Mir will allerdings nicht einleuchten, warum ein unbekanntes Kunstwerk nicht auch mit Argumenten und Fakten für sich werben könnte. Das Strickmuster der Werbung bei Produkten ohne jegliche unterscheidbare Eigenschaften (Parfum, Benzin, Zigaretten, Schokoriegel etc) zu emotionalisieren, ist nachvollziehbar.
Aber Kunst sollte doch von Anfang an auf Unterscheidungen aufbauen. Nur so macht sie überhaupt Sinn. Kunst ist Differenz per se.
Sicherlich kann die Differenz auch sehr gering ausfallen. Wenn zum Beispiel jemand mit kleinen Abweichungen malt, was schon Erfolg hatte. Dann fällt auch die Argumentation notgedrungen dürftig aus. Aber das spricht nicht gegen die Argumentation, nur gegen Faulheit und Bequemlichkeit. Gerade im Bereich der politischen Verfasstheit der Kunst gibt es noch genügend Freiräume zu entdecken.

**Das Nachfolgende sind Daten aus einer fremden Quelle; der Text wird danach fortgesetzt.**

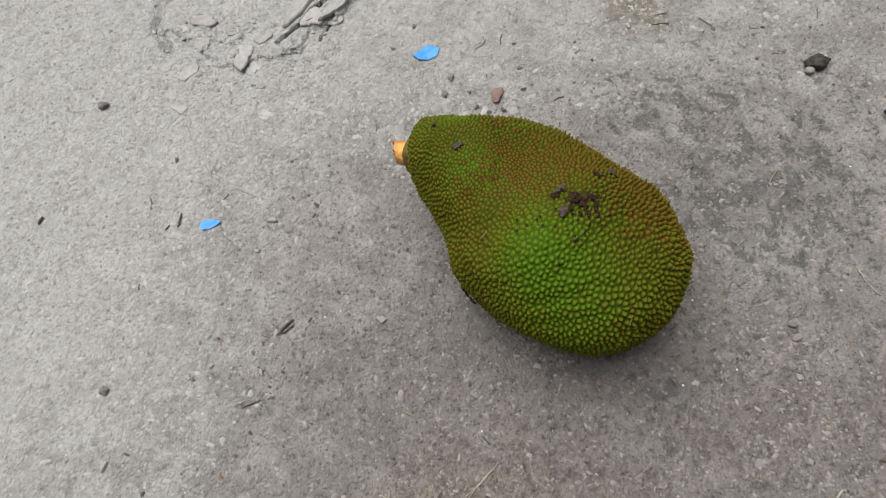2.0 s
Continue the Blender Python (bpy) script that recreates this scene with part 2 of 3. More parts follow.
STALK_SKIN = stalk_material()
STALK_CUT = simple("stalk_cut", (0.22, 0.07, 0.02), (0.42, 0.18, 0.06), 260, 0.6, 0.001)
COLLAR = simple("stalk_collar", (0.05, 0.03, 0.008), (0.13, 0.085, 0.02), 160, 0.7)
RUBBER = simple("black_rubber", (0.012, 0.012, 0.014), (0.03, 0.03, 0.034), 90, 0.45)
PETAL = simple("faded_petal", (0.16, 0.05, 0.045), (0.24, 0.11, 0.095), 120, 0.7)
SEED = simple("tan_seed_husk", (0.15, 0.105, 0.05), (0.24, 0.17, 0.09), 200, 0.6)


# ---- mesh helpers ----
from mathutils import kdtree

def mesh_from(name, verts, faces, material, smooth=True):
    me = bpy.data.meshes.new(name)
    me.from_pydata([tuple(v) for v in verts], [], faces)
    me.materials.append(material)
    me.polygons.foreach_set("use_smooth", [smooth] * len(me.polygons))
    me.update()
    return me


def part(name, me, parent, label=""):
    ob = new(name, me)
    ob.parent = parent
    return tagged(ob, label)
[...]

Schließlich finden sich durchaus Fälle in denen die Geschichte über das Argument siegt. Die Bücher von Carlos Castaneda bilden nicht nur das Wissen und Denksystem des Yaqui-Indianer Don Juan ab, sie dokumentieren auch den persönlichen Lernprozess des Autors, der sich methodologisch nicht von seinem Gegenstand trennen lassen will.
Ähnlich geht Proust vor, der nach langwierigen Versuchen (Contre St.-Beuve) weder eine literaturkritische Abhandlung noch eine Theorie des Erinnerns und des Gedächtnisses (nach Bergson) verfassen wollte. Die Suche nach der verlorenen Zeit verschmilzt das Objekt der Erinnerung mit dem subjektiven Prozess seiner Gewahrwerdung.
Nur ihm hat Rorty das höchste Lob gespendet, da Proust, anders als Heidegger, den Begriffen keine weitere Bedeutung beimißt als seine eigene, endliche Erfahrung ihm erlaubt.
Beide Beispiele gehen jedoch in Umfang und Komplexität über das Geschichten-erzählen des Marketings hinaus. Daher könnte die Devise lauten: Geschichten gerne, aber nicht unter 1000 Seiten!
* * *
Was meinst Du? Wann lohnt es sich für Kunst und Kultur Argumente zu finden? Wann Geschichten?